Excerpted data:
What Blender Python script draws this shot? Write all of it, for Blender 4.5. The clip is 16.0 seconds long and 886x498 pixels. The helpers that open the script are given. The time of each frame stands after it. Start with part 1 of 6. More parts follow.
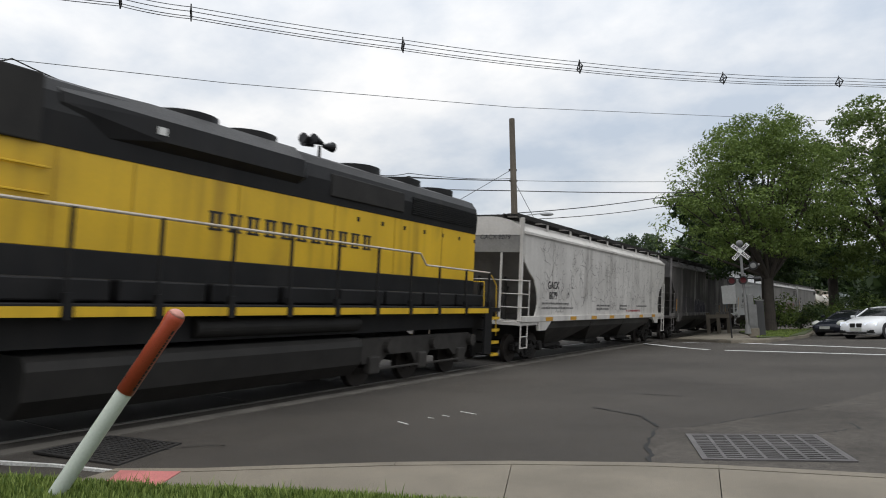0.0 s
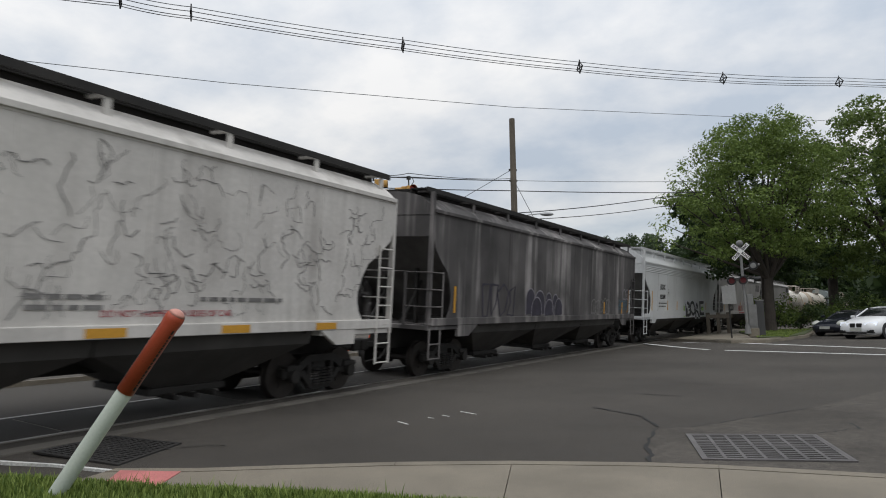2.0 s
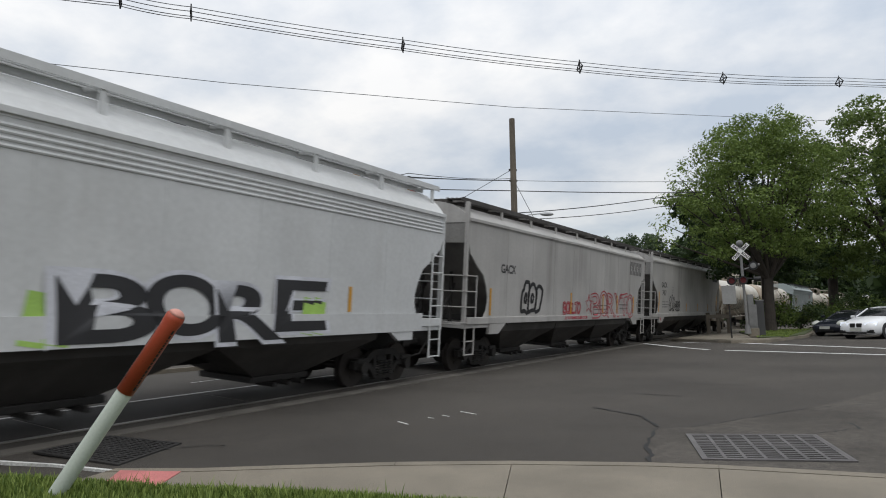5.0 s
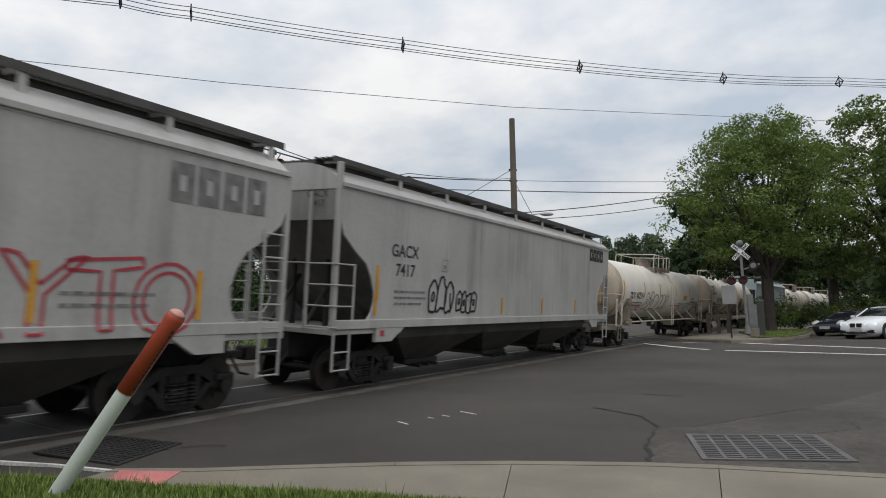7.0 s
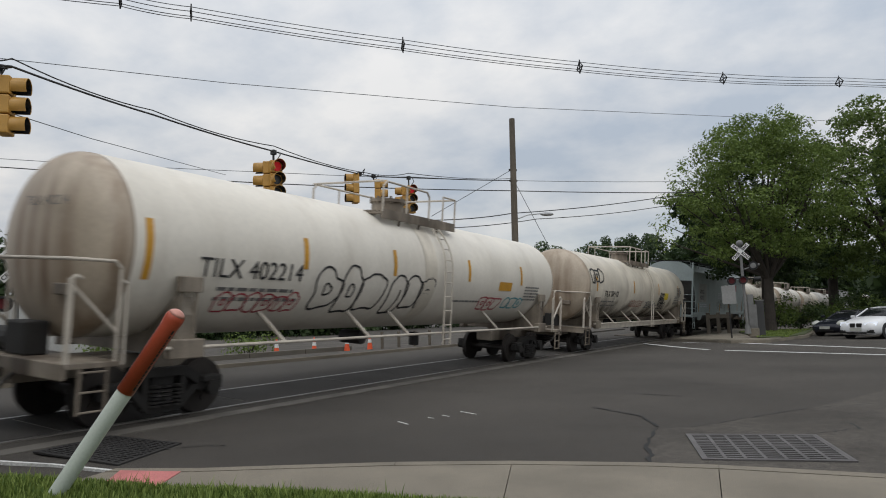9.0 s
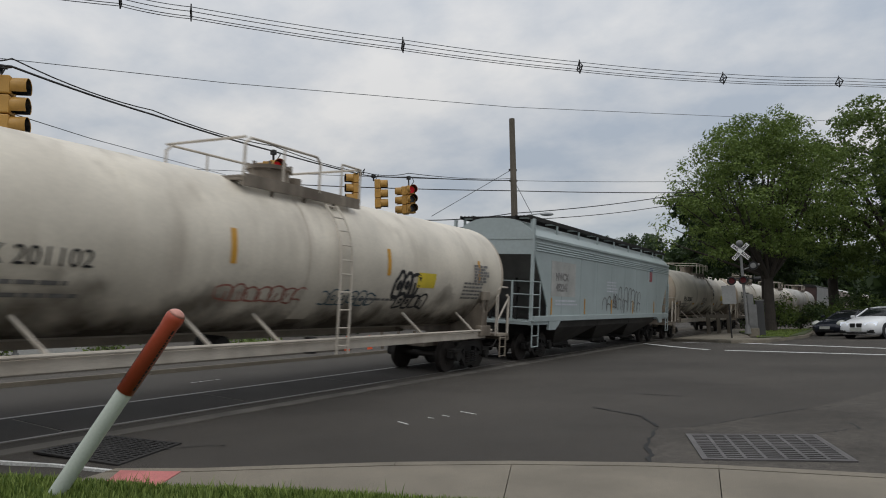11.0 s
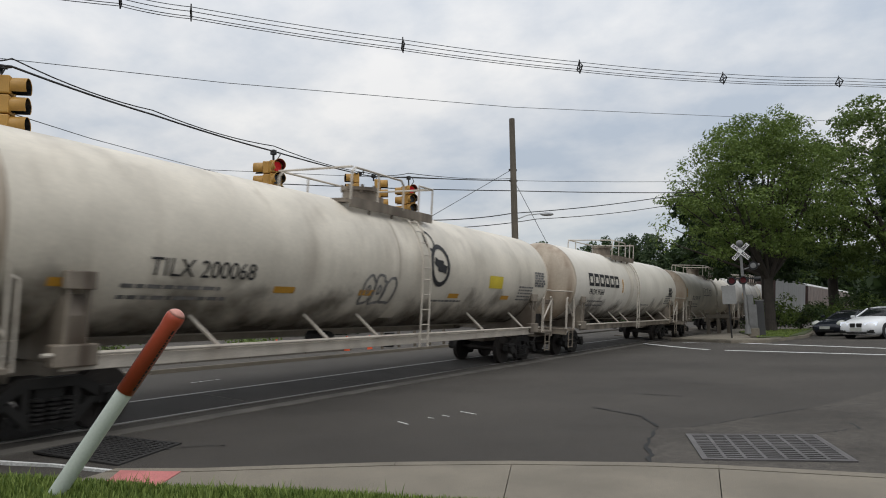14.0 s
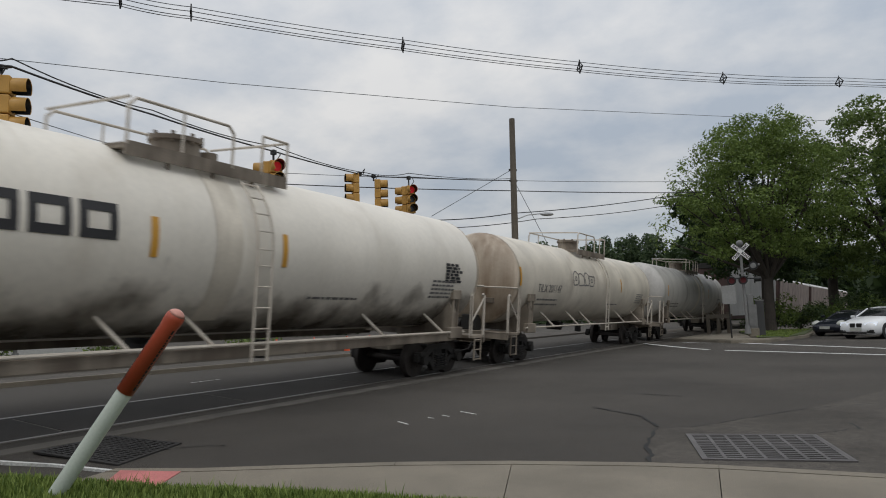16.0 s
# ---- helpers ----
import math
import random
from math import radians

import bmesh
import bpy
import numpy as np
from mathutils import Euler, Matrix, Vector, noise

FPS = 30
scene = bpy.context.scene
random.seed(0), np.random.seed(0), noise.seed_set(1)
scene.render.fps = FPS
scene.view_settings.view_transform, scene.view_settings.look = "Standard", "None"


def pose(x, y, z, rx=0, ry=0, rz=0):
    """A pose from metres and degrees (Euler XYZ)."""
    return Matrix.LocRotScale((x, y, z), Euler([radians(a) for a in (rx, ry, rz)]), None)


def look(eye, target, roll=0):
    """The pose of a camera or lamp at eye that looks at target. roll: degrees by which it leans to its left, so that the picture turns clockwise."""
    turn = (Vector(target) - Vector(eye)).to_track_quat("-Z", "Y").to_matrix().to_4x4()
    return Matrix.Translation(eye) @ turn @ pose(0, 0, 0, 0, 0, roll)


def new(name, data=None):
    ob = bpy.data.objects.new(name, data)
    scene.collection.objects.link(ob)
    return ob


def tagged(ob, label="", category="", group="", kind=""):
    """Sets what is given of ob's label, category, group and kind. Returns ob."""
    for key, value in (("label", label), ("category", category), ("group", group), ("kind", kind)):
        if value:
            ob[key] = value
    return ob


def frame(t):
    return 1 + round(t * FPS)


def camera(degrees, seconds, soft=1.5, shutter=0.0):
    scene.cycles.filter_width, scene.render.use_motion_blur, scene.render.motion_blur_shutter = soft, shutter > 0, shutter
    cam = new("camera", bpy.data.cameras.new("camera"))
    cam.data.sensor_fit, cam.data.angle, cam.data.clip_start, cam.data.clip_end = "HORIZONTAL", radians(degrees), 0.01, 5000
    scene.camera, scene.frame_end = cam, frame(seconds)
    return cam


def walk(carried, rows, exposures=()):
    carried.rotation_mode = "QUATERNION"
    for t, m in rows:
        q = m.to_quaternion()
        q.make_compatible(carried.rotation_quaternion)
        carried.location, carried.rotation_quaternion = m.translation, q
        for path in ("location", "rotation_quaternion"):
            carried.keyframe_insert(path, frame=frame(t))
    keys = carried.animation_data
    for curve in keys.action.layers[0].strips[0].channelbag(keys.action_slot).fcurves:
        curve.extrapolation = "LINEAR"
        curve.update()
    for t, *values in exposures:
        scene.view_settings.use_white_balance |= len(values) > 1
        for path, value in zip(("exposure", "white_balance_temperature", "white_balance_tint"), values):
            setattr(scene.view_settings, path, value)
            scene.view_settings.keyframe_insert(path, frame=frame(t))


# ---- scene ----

...

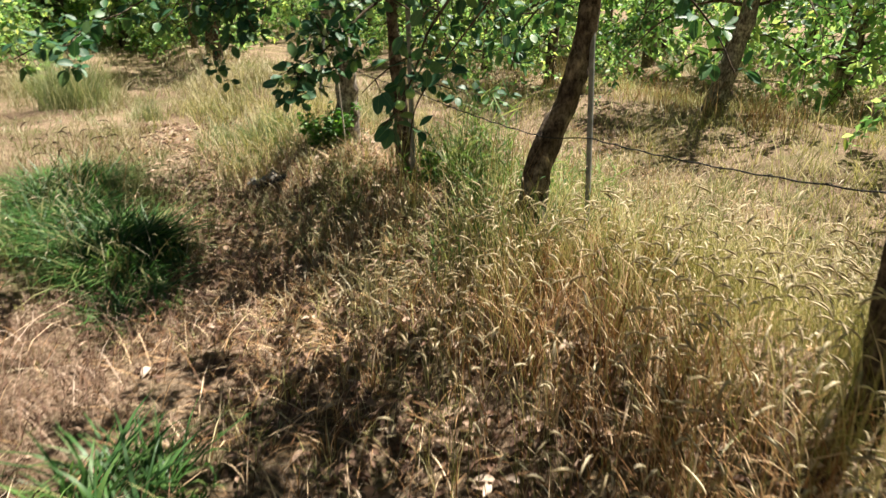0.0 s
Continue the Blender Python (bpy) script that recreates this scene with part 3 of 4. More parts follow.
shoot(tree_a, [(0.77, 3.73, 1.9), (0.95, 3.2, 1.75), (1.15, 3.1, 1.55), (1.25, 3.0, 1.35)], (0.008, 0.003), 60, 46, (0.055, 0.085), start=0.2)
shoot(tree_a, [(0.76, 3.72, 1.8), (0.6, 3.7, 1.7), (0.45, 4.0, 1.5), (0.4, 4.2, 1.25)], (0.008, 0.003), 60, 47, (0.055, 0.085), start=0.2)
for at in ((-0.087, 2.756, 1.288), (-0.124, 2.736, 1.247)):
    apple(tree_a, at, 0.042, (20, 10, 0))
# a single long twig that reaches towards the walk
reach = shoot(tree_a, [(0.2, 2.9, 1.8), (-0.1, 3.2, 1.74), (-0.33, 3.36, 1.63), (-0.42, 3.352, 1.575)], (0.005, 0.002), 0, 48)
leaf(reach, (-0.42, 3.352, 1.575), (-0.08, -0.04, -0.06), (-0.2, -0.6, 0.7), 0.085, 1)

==

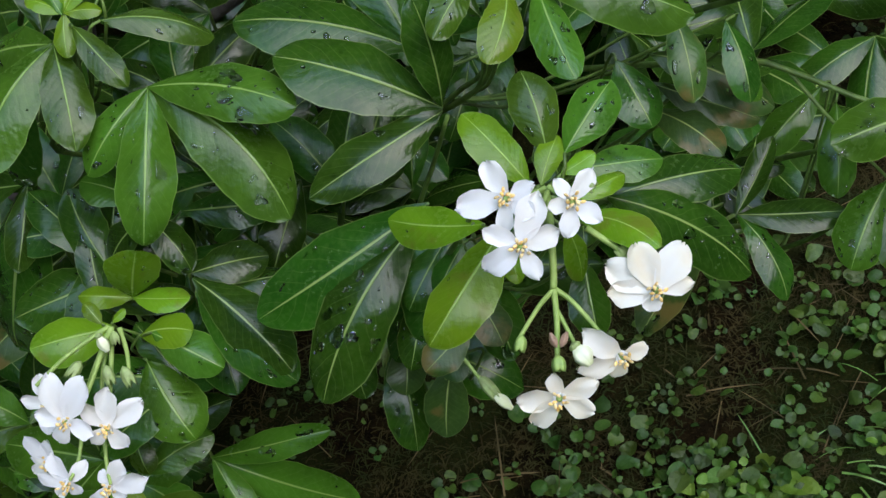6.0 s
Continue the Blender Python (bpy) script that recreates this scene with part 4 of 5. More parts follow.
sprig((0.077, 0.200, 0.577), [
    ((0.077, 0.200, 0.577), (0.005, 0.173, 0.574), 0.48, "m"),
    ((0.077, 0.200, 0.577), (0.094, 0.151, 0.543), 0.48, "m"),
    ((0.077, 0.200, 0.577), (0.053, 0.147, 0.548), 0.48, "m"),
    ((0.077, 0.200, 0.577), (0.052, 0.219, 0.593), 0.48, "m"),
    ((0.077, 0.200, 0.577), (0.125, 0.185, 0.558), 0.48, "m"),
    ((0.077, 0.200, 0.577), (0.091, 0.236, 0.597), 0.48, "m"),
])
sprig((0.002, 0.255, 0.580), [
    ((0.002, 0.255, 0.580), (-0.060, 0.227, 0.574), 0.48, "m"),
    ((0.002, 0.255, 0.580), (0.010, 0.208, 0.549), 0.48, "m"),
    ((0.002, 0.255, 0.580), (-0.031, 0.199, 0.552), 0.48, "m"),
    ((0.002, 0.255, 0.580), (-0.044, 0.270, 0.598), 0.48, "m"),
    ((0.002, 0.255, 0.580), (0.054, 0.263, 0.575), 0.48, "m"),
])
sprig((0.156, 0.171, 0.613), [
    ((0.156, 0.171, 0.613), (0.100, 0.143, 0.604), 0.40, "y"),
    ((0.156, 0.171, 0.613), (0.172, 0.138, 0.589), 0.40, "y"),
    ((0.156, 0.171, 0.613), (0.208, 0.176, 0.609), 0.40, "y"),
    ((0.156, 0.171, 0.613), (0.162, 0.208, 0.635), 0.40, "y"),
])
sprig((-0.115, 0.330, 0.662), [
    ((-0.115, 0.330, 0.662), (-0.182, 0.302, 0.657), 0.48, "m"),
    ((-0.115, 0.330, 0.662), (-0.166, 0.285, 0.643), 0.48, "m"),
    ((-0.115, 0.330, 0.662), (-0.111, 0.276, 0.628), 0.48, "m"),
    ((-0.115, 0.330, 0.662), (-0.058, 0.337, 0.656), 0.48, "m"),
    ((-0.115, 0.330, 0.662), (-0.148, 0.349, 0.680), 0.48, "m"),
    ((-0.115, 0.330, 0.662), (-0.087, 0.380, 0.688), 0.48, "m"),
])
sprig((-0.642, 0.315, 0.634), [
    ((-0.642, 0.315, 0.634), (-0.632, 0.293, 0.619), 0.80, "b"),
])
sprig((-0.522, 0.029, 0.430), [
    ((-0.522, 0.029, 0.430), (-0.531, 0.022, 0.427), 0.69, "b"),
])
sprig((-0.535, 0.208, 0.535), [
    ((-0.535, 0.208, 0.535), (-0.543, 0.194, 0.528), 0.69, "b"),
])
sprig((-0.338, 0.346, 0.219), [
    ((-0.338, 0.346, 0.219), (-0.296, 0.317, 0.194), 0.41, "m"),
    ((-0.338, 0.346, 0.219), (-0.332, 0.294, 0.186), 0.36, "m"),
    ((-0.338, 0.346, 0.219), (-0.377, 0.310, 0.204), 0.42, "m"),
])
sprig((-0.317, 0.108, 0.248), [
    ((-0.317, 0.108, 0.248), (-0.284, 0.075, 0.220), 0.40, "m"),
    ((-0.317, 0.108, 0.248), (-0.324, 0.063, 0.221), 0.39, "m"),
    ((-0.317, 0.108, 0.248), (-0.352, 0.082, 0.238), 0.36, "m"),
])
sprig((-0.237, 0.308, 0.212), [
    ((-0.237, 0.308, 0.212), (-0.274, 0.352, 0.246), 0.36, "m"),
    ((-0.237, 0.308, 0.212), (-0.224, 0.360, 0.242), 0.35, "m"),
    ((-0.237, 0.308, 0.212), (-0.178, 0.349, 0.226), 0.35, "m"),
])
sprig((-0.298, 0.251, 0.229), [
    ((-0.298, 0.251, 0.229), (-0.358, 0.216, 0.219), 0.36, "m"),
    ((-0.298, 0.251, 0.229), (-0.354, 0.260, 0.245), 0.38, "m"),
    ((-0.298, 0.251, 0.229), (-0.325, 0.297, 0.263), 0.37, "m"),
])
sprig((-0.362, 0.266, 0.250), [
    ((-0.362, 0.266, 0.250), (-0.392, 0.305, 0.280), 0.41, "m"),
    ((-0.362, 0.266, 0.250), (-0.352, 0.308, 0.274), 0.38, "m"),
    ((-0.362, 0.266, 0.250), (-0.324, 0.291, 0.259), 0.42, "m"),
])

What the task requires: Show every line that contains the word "category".

In response:
def tagged(ob, label="", category="", group="", kind=""):
    """Sets what is given of ob's label, category, group and kind. Returns ob."""
    for key, value in (("label", label), ("category", category), ("group", group), ("kind", kind)):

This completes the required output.